Estos jardines de historias interrumpidas florecen brevemente bajo la luz de la inspiración inicial. Documentos digitales perfectamente nombrados y fechados, que descansan en carpetas tan organizadas como abandonadas. Una necrópolis de narrativas con enorme potencial, donde cada archivo es una lápida que reza: “Aquí yace una idea brillante que murió de soledad a los tres días de vida”.

La seducción del comienzo es comprensible. El primer capítulo es el baile de máscaras donde todo es posible y nada duele aún. La página veinte, en cambio, es donde la trama ya exige compromiso y los personajes empiezan a quejarse de que no les has dado suficiente profundidad.

La cura para esta afección no es la disciplina brutal ni la flagelación creativa.

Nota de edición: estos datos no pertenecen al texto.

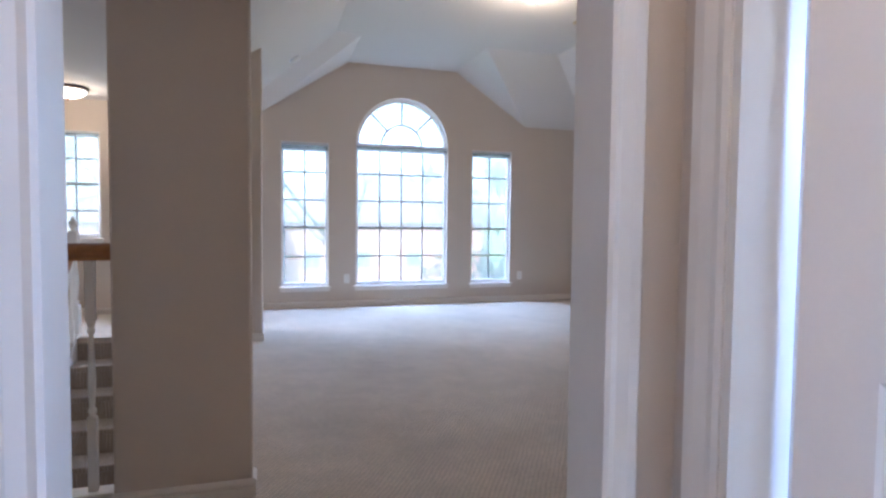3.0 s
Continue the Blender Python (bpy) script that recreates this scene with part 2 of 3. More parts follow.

Es reconocer que terminar una historia mediocre enseña más que abandonar doce obras maestras potenciales. El músculo narrativo que necesitas ejercitar no es el que inicia, sino el que persevera cuando la novedad se ha desvanecido como el rocío matutino bajo un sol inclemente.

Comienza mañana una historia pequeña. Y prométele, como a una amante que merece más que tus falsas promesas, que esta vez te quedarás hasta el amanecer.